Collect all lines containing the word "degrees" from the data.

## COLLECTED DATA:
########

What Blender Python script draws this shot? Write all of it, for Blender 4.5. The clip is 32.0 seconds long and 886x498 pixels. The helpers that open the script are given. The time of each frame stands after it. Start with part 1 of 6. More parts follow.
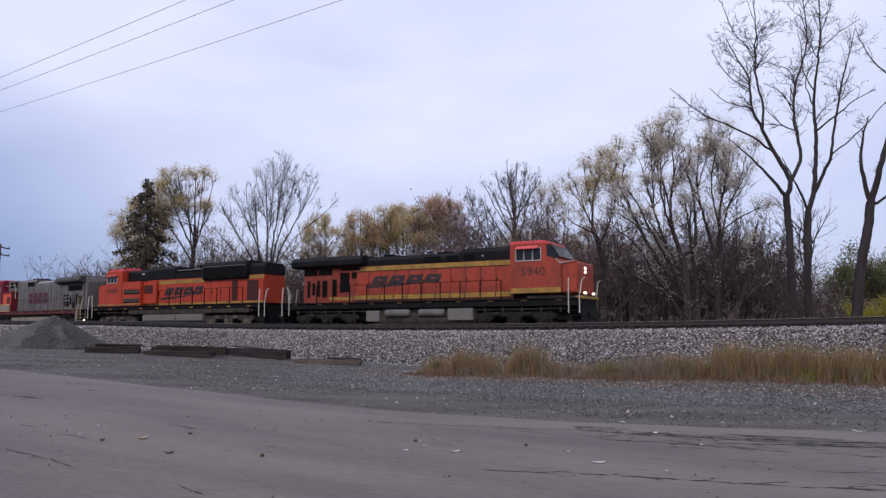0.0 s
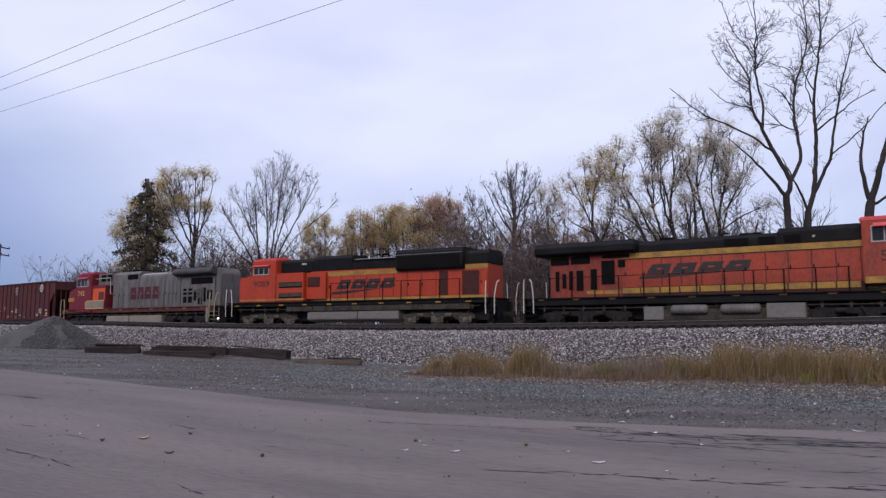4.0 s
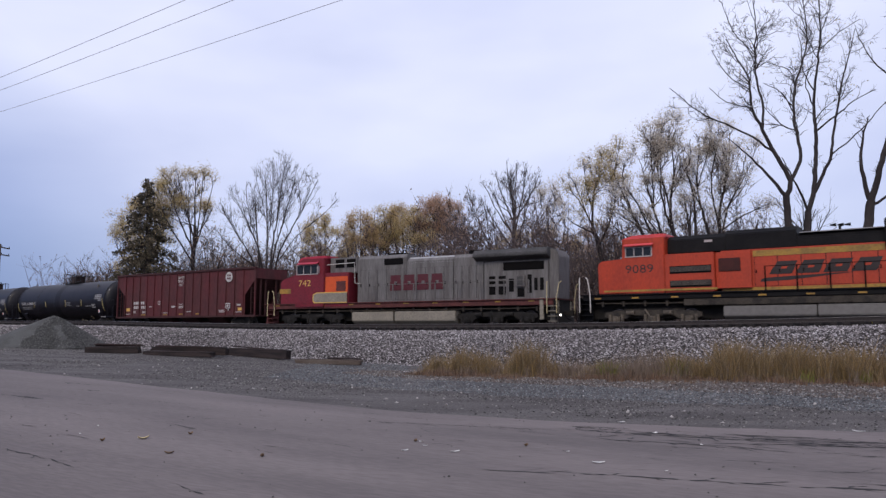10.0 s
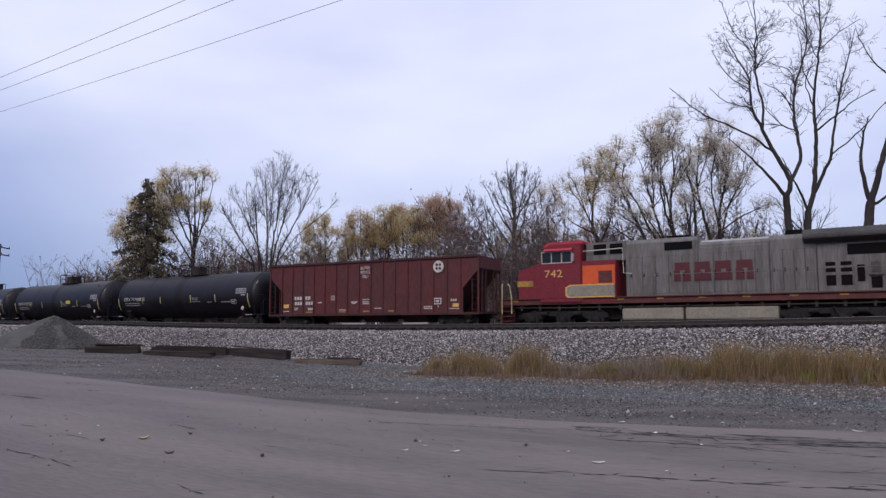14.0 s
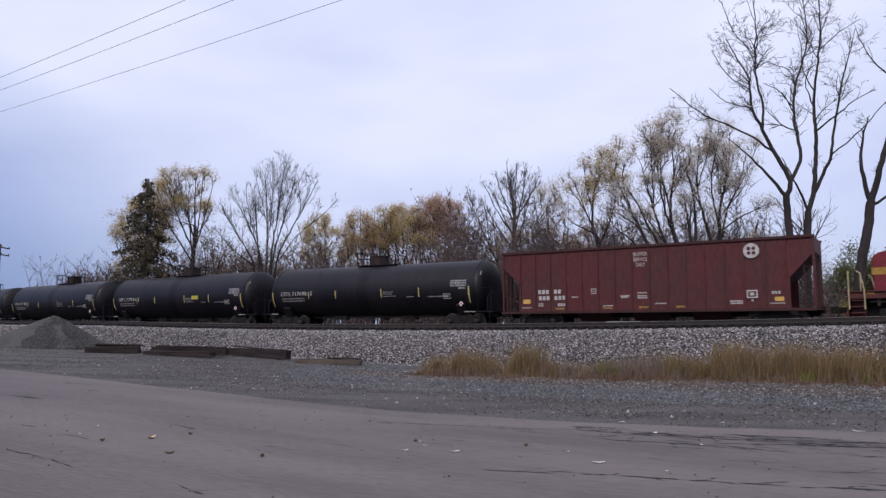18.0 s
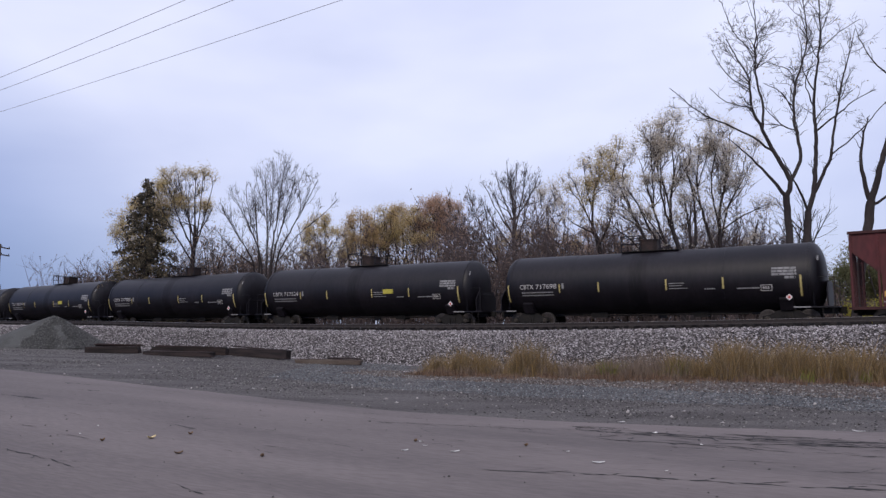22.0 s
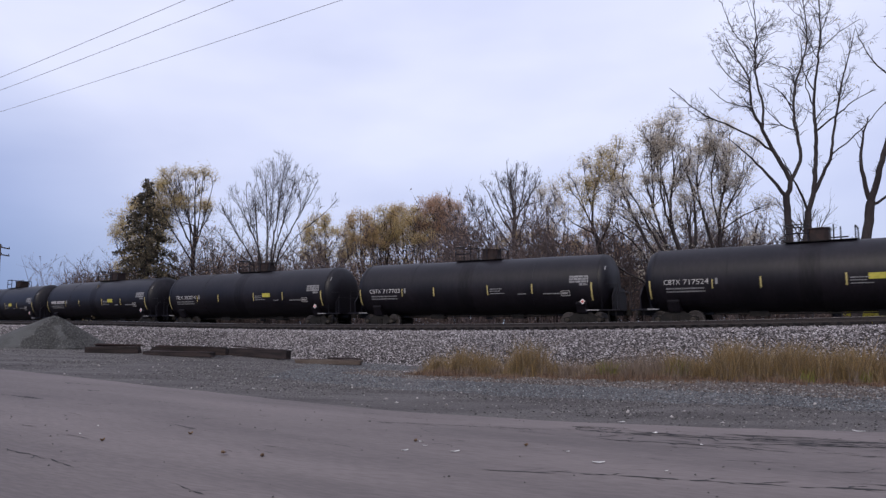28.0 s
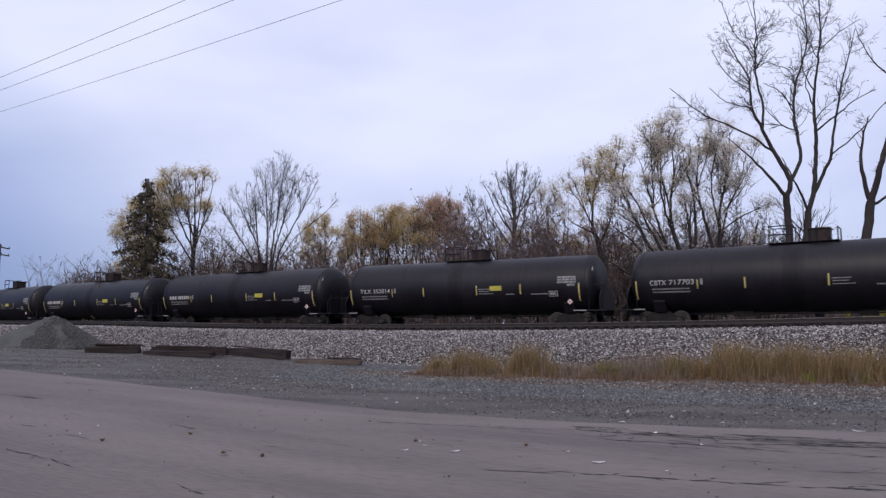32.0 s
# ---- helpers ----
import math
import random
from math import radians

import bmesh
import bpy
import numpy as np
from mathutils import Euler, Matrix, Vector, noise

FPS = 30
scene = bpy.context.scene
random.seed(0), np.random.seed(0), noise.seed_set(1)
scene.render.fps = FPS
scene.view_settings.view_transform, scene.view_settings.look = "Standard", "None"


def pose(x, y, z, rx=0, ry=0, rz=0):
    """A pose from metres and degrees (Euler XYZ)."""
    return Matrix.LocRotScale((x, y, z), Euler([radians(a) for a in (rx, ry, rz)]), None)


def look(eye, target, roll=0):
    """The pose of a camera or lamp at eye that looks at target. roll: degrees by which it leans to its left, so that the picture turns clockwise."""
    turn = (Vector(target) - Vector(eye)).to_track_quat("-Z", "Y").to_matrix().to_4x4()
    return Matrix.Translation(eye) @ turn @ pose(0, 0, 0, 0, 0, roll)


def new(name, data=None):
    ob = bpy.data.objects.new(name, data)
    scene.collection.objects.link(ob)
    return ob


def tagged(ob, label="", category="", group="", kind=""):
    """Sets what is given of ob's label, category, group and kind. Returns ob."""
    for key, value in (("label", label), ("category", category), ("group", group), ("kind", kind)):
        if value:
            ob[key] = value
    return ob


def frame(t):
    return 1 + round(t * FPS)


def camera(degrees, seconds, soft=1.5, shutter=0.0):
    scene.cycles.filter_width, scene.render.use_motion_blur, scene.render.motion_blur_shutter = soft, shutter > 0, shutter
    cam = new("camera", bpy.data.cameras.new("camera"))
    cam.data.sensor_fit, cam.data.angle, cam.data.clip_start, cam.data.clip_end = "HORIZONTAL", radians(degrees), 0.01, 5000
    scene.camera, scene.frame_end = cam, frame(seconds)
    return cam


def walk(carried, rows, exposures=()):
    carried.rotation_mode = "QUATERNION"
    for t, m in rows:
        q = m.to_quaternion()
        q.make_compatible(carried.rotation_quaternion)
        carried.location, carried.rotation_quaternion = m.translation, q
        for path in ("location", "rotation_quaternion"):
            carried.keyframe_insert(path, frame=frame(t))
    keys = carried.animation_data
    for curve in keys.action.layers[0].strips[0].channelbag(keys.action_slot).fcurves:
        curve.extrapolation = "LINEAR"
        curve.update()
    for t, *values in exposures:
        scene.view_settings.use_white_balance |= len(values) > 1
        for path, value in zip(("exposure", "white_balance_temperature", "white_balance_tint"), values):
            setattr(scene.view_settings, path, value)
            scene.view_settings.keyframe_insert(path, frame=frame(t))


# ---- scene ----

########

## RESULT OF THE TASK:
    """A pose from metres and degrees (Euler XYZ)."""
    """The pose of a camera or lamp at eye that looks at target. roll: degrees by which it leans to its left, so that the picture turns clockwise."""
def camera(degrees, seconds, soft=1.5, shutter=0.0):
    cam.data.sensor_fit, cam.data.angle, cam.data.clip_start, cam.data.clip_end = "HORIZONTAL", radians(degrees), 0.01, 5000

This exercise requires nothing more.